On the evening of February 6, 1948, close to 1,000 people squeezed into New Lecture Hall to hear a debate between a Harvard professor and the Attorney-General of Massachusetts.
Most of the crowd was composed of students; most of them were cheerfully hostile to the Attorney-General. The subject of the debate was a bill he was sponsoring, which if passed, would have had far-reaching effects upon the University and the whole educational system of the Commonwealth.
This bill, "H-220," barred from employment in any educational institution in the state any "person who is a member of the Communist Party or who by speech or in writing advocates its doctrines, or who by speech or in writing advocates the overthrow by force" of the government.
The bill also provided that if "violations" occurred, both the employee and the employer would be punished by a maximum penalty of one year's imprisonment and a $10,000 fine.
The Harvard professor, Kirtley F. Mather, argued that the bill's wording was dangerously loose. He said that Communists advocate such "doctrines" as freedom of speech and world peace. Any professor--or any dormitory janitor--who expressed similar views would be subject to prosecution if the bill were enacted, he claimed.
The Attorney-General, Clarence A. Barnes, complained that his opponents were reading too much into his proposal. "This bill places no prohibition against the teachings of any subject or of any doctrine," he said. "It merely forbids the employment of teachers who are committed to a program of lies, deceits, and treachery."
Three days after the Mather-Barnes debate, President Conant testified before the House Education Committee, which had been considering the Barnes Bill since February 3. Conant spoke officially for Harvard, and was joined by representatives from Clark, Wellesley, Simmons, Williams, and MIT. They all condemned the bill.
The opposition to H-220 was successful. On March 3, the Barnes Bill--in amended form--was voted down by the House. At the same time, however, the House approved a bill excluding Communists from teaching in any state school or college.
This bill got through the Senate and was signed by Governor Robert F. Bradford '23 on March 19. It lacked practically all of the controversial features of the Attorney-General's proposal.
In the same period, there were three other measures in the same general spirit. All were defeated.

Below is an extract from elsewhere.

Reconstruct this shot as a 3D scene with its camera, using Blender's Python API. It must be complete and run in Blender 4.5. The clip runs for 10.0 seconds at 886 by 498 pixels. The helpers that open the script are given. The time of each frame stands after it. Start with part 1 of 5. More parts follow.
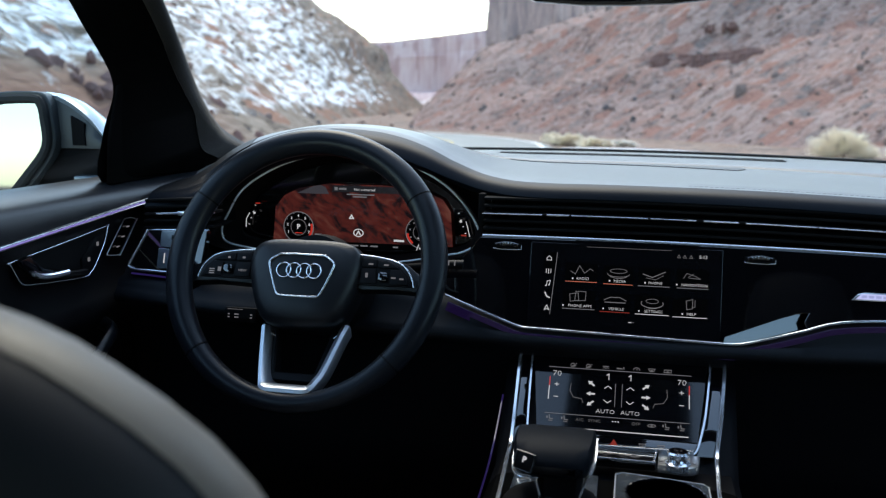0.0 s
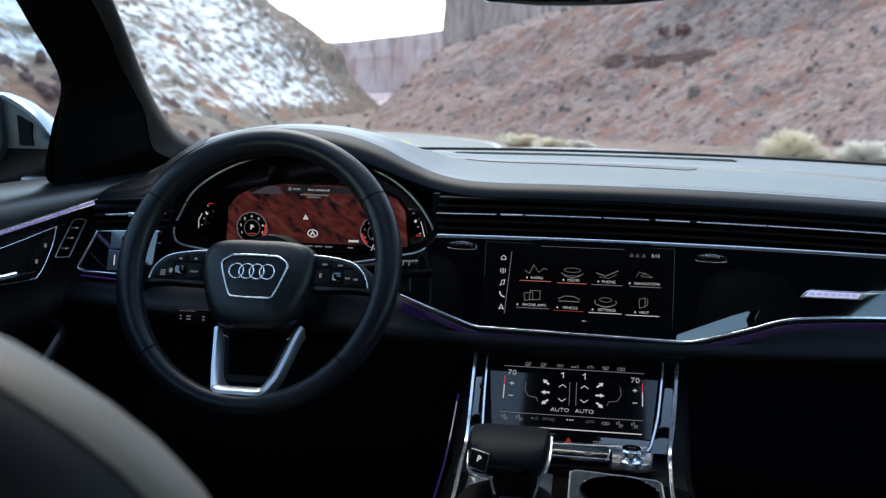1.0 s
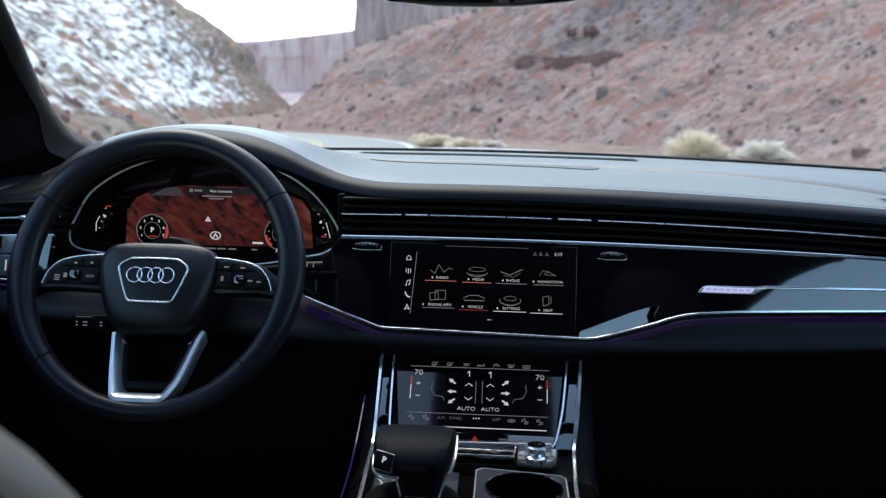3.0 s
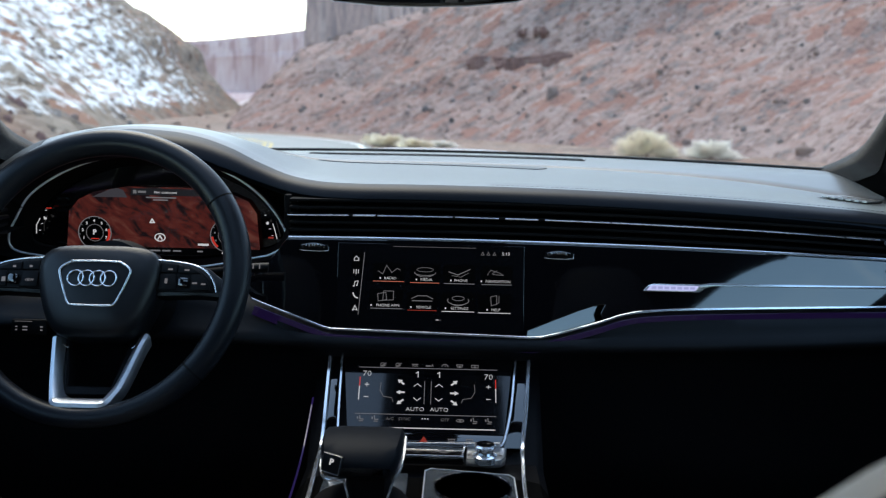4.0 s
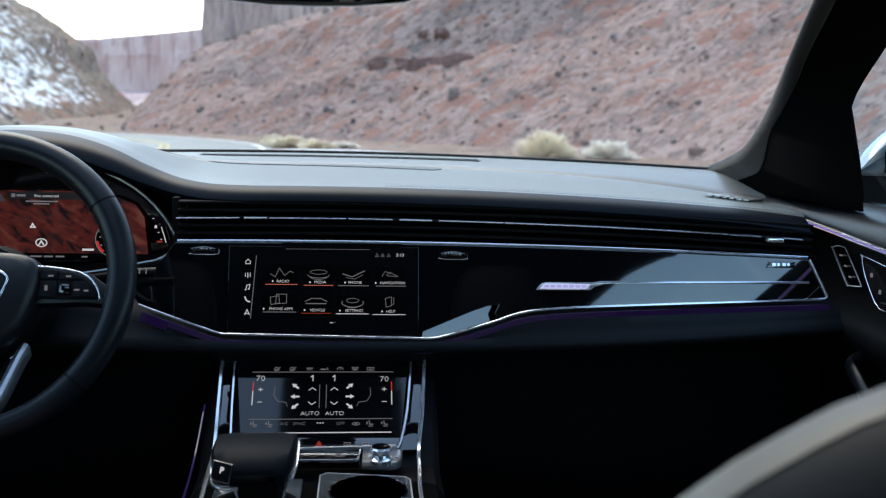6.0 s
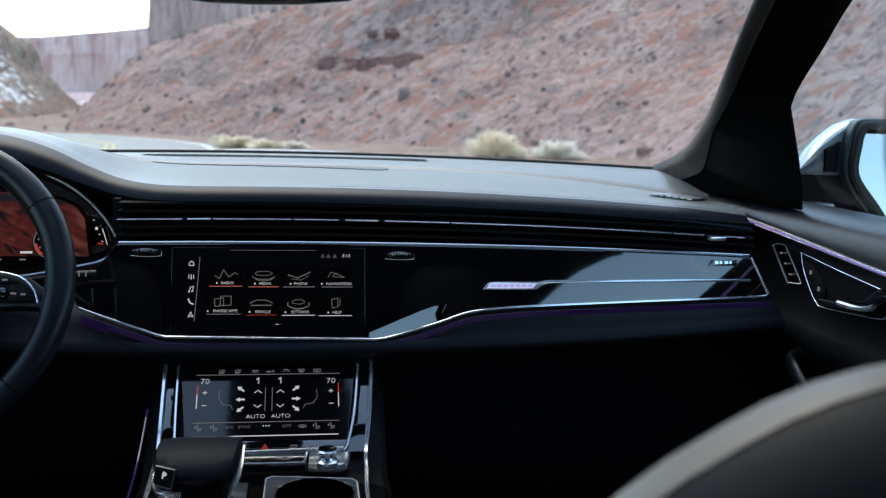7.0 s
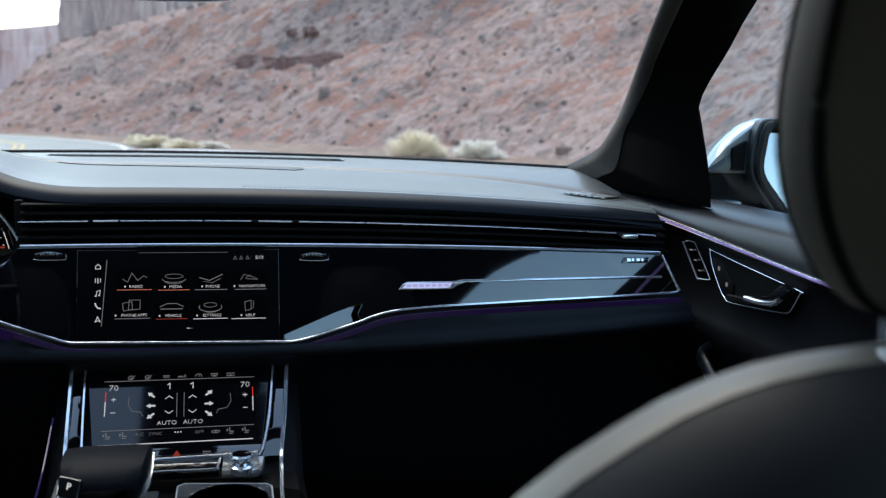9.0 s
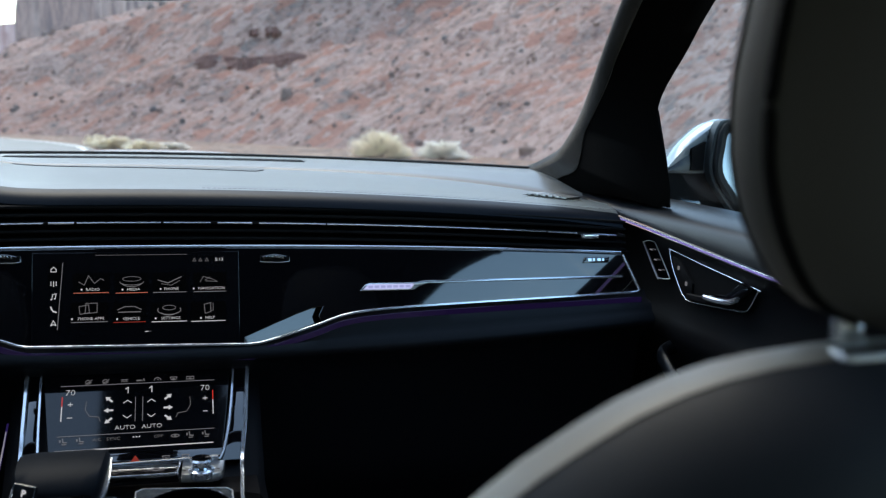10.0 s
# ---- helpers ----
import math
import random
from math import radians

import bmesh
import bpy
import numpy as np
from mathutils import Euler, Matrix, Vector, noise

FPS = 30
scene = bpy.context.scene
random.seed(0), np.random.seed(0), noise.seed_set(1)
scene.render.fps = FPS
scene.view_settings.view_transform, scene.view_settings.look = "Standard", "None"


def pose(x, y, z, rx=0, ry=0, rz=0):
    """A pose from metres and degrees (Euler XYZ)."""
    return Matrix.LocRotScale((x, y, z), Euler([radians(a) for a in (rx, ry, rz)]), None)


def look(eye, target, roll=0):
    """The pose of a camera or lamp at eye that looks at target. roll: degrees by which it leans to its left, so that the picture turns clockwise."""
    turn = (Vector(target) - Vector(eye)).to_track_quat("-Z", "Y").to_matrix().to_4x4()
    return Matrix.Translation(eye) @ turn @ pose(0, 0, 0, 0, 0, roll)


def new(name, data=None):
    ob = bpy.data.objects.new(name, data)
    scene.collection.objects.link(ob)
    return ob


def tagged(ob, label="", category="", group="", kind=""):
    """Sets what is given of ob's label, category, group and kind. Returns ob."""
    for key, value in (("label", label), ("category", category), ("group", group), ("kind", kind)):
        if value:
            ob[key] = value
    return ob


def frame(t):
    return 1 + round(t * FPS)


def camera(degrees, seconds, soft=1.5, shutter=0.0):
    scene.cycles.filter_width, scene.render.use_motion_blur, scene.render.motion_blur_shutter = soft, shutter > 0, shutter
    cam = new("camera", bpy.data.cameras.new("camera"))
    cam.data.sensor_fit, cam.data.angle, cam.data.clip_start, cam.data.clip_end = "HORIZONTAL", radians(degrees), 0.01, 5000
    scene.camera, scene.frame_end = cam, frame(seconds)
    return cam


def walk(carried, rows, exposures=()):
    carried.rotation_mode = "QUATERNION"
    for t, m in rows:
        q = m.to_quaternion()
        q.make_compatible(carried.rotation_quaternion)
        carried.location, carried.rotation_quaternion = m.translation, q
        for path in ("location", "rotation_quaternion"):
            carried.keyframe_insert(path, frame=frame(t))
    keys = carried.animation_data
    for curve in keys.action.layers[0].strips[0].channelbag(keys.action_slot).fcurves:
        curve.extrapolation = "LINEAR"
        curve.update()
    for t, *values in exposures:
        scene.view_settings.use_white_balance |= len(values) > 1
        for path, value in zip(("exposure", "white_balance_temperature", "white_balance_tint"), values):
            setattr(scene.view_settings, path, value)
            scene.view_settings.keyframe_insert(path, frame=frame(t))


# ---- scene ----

This spring, roughly a year after the Barnes Bill episode, there appeared another legislative attempt to throttle "subversive teaching" in Massachusetts.
Although this bill, presented by Representative Ralph W. Sullivan, at the beginning of the 1949 General Court session, attracted considerably less attention from the University than the Barnes Bill had, it also got considerably further along the path to enactment before it was scotched.
Sullivan's bill removed from tax exempt status "any educational organization that knowingly employs on its faculty a member of the Communist Party, or one who teaches its doctrines of atheism."
At first Sullivan remarked that he had no hope of getting his proposal passed, but by the date of the bill's hearing, March 28, he had become more optimistic. He announced that he would press hard for the passage of H-442, and substituted for "atheistic communism" advocacy of "the overthrow of the government of the United States by force or violence."
After the hearing ended, the Education Committee switched the wording of H-442 back from "advocacy of overthrow" to "atheistic communism." The penalty, which had been on the institution concerned, was instead placed on the individual teacher.
This re-worked version passed the House on May 4 without a single dissent, but was defeated in the Senate 5 days later. One representative said that most of his colleagues opposed the bill, but that they were "afraid to voice opposition to it because they themselves might be open to accusations of sympathizing with Communism."